The eases referred to, and many more that might be cited, make this question depend upon the quo animo in fact, and if any case can be found where a° contrary doctrine has been held, it has escaped our notice.

Again, it is not found that Beecher knew that the law required that the mortgage should be recorded ; and if he did not know the fact then there is no foundation for the claim of the respondents, for their claim involves the necessity of such knowledge; but it seems from what is found on the subject that he did not know that it was necessary ; for it is stated that he did not expect that it would be recorded immediately, and that he hoped to extricate himself from his embarrassments by making large profits thereafter in his business, and further, that he gave the mortgage to prevent interruption, and to avoid a suit and an assignment for the benefit of his creditors. How could these things be if he knew that the mortgage in all probability would be recorded in a few days, and that insolvency would follow ? He made the mortgage to prevent interruption,” and “ to avoid an assignment. ” But the respondents say that he gave it knowing it would bring interruption and would cause an assignment. This seems to me absurd. Whatever other men *486might have thought in like circumstances with Beecher, it is clear that he was anxious to go on with his business, and expected to do so should he give the mortgage, and gave it for that purpose only. This is the sole object that he is found by the committee to have had in view, and if so, then it follows conclusively that this mortgage was not made with intent to prefer the petitioners to the other creditors of the mortgagor, for it is utterly inconsistent with these facts that he could have had such intent. We must take the facts as they are. It is not for us to say how we should have found them if we had been the triers. They have been found, and our duty is to apply the law to the facts as they appear.

On the trial before the committee the respondents objected to the admission of the mortgage and notes in evidence, on the ground of a variance between them. The claim was, that a mortgage and the debt secured by it are so connected together, and each dependent upon the other to lay the foundation for a decree of foreclosure, that neither without the other can be admissible in 'evidence; and that therefore a substantial variance between two such items of evidence will render each inadmissible, because it shows that the debt offered in evidence was not the debt secured by the mortgage. However valid the objection may have been if the facts of the case had supported the claim, it is clear that there was no necessary conflict between the mortgage and the notes offered in evidence in this case. The mortgage description of the debt secured by it, is “ an indebtedness to Bloodgood as receiver, and to Fleischliauer, in the sum of seven thousand, seven hundred sixty-one dollars and nineteen cents secured by certain promissory notes of the mortgagor now held by them. ” The notes are not otherwise described, and it is manifest that this description does not necessarily conflict with the notes offered in evidence, unless it be in the amount of the indebtedness, a small error in which the petition lays the foundation for correcting.

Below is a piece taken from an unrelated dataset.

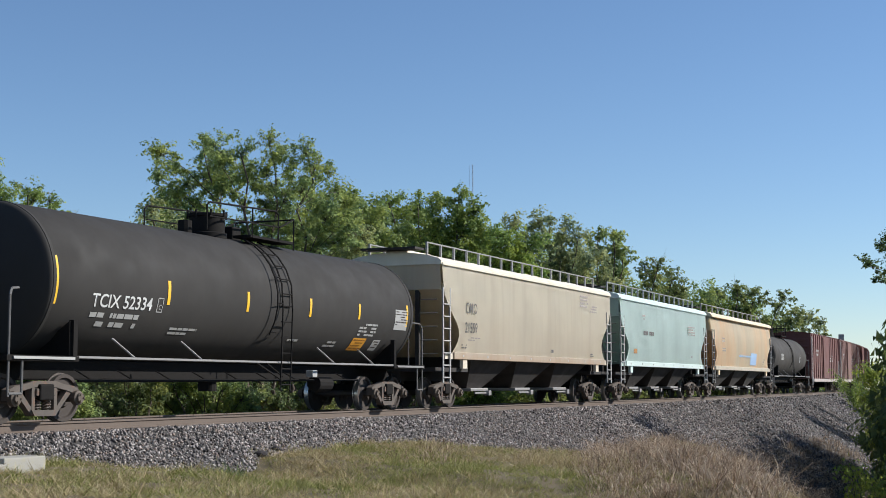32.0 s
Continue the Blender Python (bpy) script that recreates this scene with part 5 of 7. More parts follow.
    for k in range(3):
        x0 = a + 2.6 + k * span
        xm = x0 + span / 2
        bm = B()
        top = [bm.verts.new(c) for c in ((x0 + 0.05, -W + 0.1, 1.55), (x0 + span - 0.05, -W + 0.1, 1.55), (x0 + span - 0.05, W - 0.1, 1.55), (x0 + 0.05, W - 0.1, 1.55))]
        bot = [bm.verts.new(c) for c in ((xm - 0.55, -0.7, 0.52), (xm + 0.55, -0.7, 0.52), (xm + 0.55, 0.7, 0.52), (xm - 0.55, 0.7, 0.52))]
        for i in range(4):
            bm.faces.new((top[i], top[(i + 1) % 4], bot[(i + 1) % 4], bot[i]))
        bm.faces.new(bot)
        bm.faces.new(top[::-1])
        bmesh.ops.recalc_face_normals(bm, faces=bm.faces[:])
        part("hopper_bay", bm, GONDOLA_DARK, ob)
        bm = box(B(), xm - 0.75, xm + 0.75, -0.95, 0.95, 0.48, 0.58, 0.02)
        rod(bm, (xm - 0.7, -1.05, 0.42), (xm + 0.7, -1.05, 0.42), 0.035, 6)
        box(bm, xm + 0.3, xm + 0.55, -1.15, -0.95, 0.34, 0.5, 0.02)
        part("outlet_gate", bm, SILVER, ob)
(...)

It does not necessarily follow that these notes were the individual property of Fleischliauer because they appear to be so upon their face. They may have been partnership property notwithstanding, as the *487petitioners claim. Whether evidence tending to show such fact could be received under the allegations of the petition is another question. If objection had been made upon that ground, it would have, been made to the evidence tending to show such fact, and then the petitioners might have amended their petition; but the objection that was made is clearly untenable.

Again, the petition sets forth that the notes offered in evidence are the identical notes secured by the mortgage, and it makes them a part of the petition. It further sets forth the mortgage, and makes that also a part of the petition. To prove these allegations the mortgage and notes were offered in evidence. They were clearly admissible for that purpose, and whatever claim could have been made to a disagreement between the mortgage and the notes, should have been mad to the effect of the evidence, and not as an objection to its admissibility.

A majority of the court therefore advise the Superior Court to accept the report of the committee, and grant the prayer of the petitioner.

In this opinion Hinman, C. J., concurred.